Task: Pull out every line with the word "link".

Data provided:
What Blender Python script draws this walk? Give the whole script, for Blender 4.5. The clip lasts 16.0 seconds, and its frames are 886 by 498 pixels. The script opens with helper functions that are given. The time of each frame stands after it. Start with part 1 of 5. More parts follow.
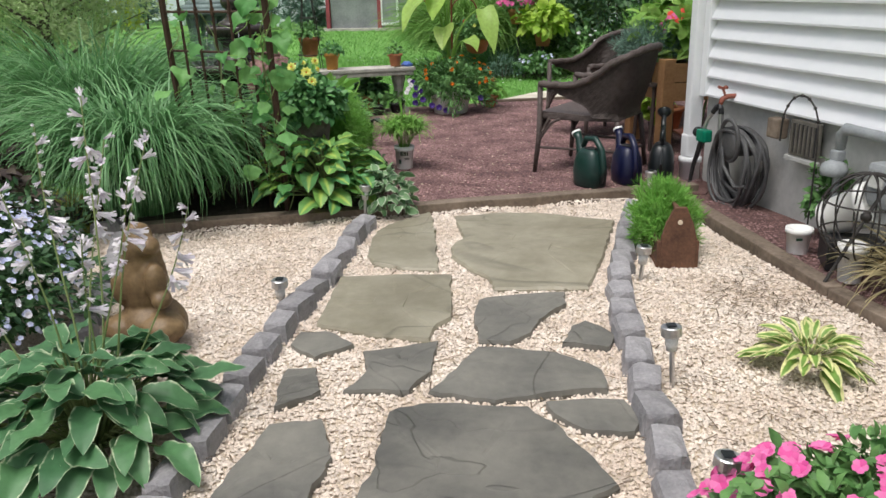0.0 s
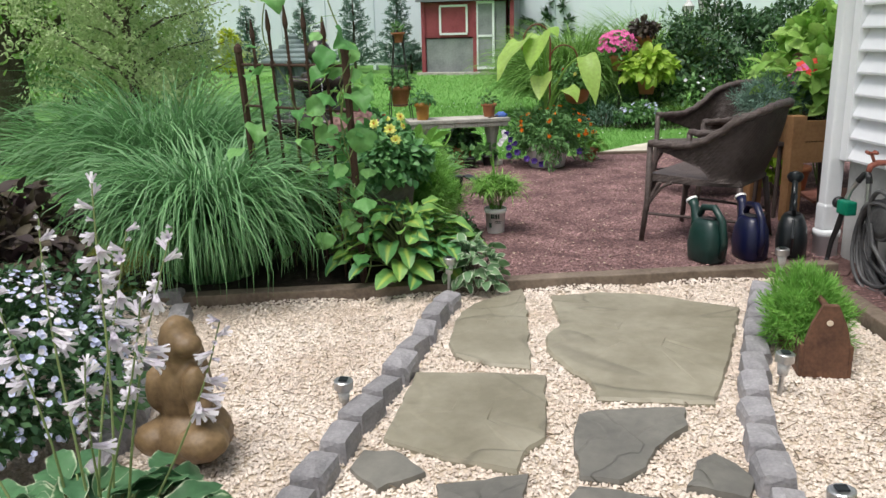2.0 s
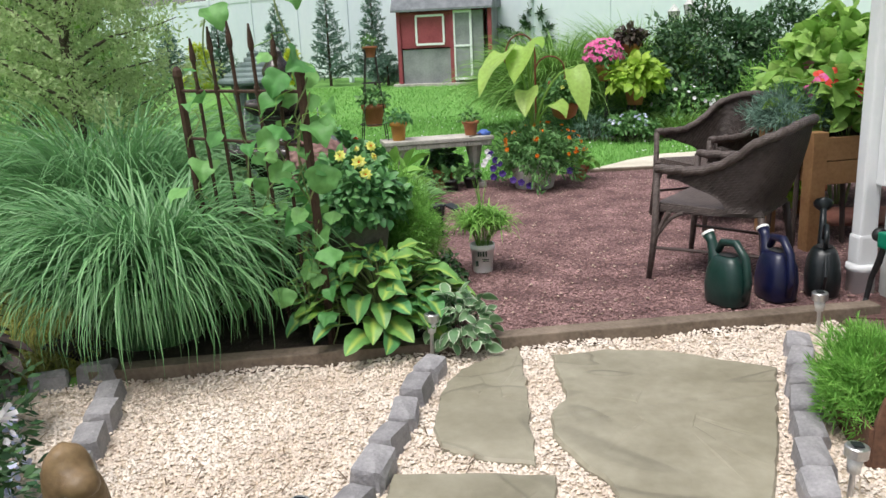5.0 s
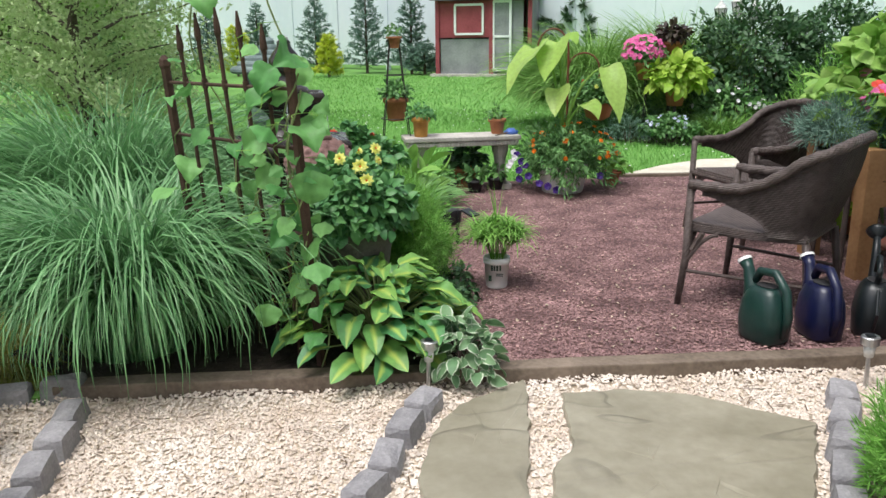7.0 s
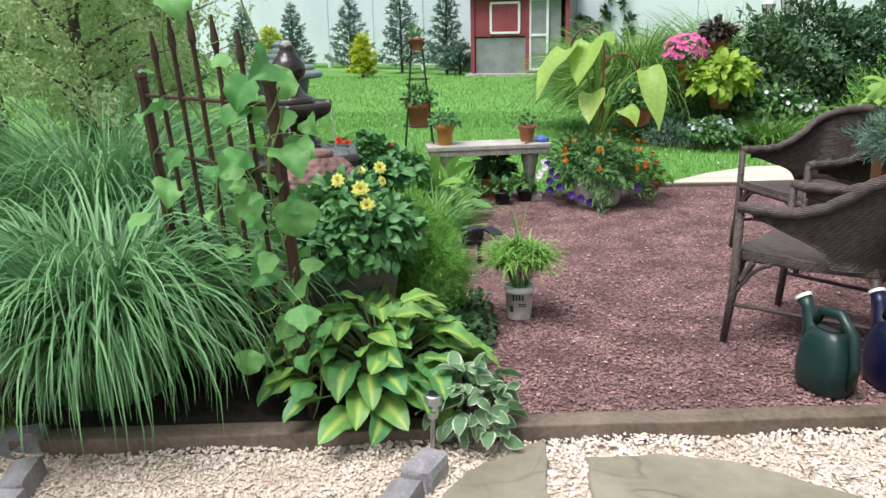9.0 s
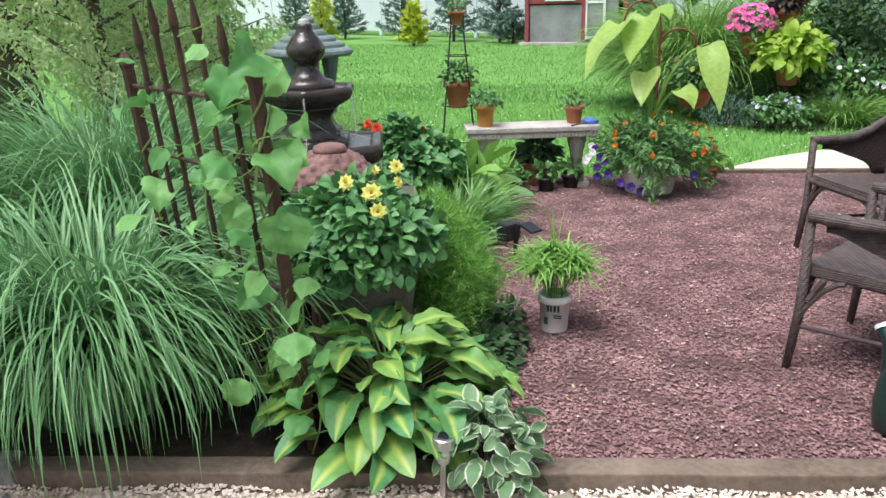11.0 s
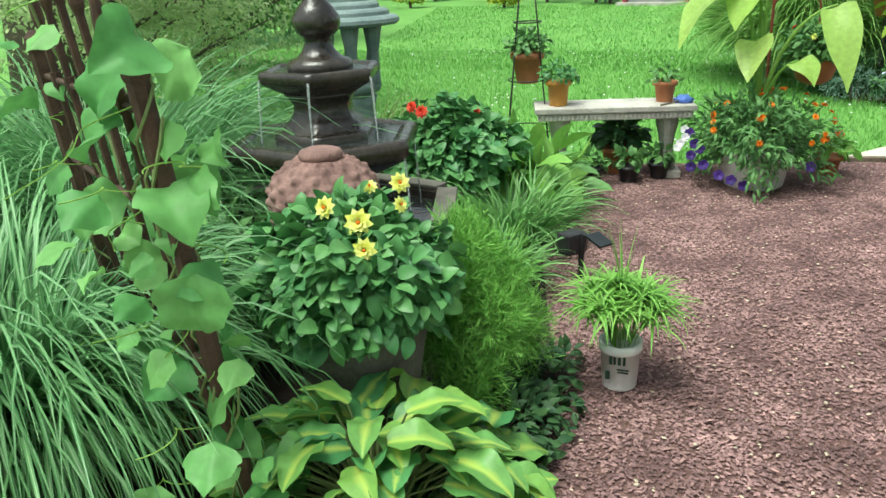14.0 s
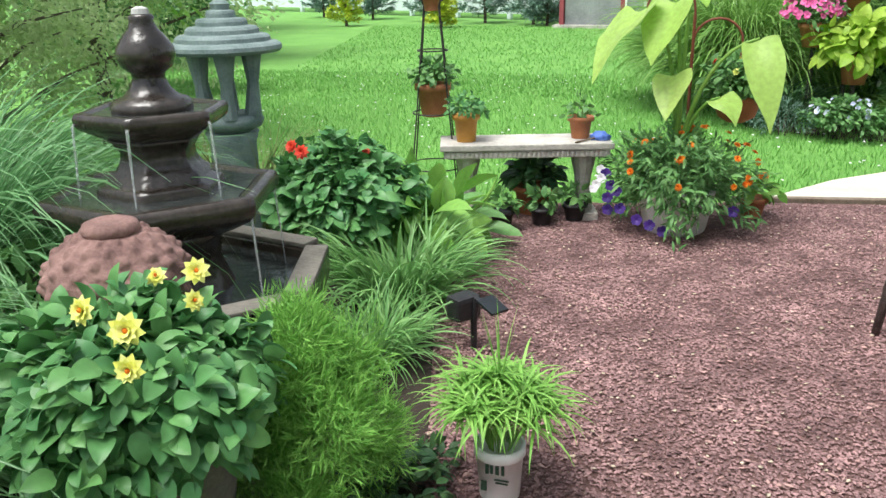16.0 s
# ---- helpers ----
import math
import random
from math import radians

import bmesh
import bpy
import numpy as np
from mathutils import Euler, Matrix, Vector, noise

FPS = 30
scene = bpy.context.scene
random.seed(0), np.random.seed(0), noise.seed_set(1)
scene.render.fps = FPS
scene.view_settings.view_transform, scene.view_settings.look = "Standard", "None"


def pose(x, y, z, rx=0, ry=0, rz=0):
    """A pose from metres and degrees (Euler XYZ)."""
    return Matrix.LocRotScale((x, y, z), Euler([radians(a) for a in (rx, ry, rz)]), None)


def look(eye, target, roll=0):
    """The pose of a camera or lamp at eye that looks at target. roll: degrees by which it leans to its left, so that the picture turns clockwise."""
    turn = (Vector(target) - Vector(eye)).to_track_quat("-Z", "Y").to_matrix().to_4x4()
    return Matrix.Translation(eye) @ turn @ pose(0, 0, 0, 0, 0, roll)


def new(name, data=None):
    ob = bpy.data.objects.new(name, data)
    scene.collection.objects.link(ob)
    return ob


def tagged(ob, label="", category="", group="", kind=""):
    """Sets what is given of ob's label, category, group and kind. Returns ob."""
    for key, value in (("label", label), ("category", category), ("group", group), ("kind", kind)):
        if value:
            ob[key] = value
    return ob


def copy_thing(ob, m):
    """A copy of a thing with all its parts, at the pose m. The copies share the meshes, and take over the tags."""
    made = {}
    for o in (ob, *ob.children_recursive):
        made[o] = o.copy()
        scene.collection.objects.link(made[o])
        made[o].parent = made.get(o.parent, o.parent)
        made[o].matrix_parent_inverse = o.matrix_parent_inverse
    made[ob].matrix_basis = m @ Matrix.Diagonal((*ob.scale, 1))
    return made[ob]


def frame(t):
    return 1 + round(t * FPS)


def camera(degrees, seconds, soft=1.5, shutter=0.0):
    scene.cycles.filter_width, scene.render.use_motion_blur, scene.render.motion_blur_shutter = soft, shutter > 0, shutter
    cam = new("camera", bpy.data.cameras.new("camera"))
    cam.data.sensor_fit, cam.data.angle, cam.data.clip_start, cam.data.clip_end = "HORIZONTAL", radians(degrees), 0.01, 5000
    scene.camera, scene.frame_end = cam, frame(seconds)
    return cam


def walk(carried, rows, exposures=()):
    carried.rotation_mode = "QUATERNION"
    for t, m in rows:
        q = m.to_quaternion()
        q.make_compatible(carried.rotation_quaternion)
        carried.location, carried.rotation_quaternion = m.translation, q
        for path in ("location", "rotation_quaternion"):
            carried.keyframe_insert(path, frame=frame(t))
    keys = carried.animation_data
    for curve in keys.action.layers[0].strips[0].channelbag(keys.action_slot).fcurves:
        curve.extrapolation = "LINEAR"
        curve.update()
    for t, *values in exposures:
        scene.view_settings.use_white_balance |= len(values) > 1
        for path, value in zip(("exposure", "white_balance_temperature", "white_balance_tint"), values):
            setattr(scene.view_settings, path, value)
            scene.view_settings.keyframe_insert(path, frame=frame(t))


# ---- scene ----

Response to the task:
    scene.collection.objects.link(ob)
        scene.collection.objects.link(made[o])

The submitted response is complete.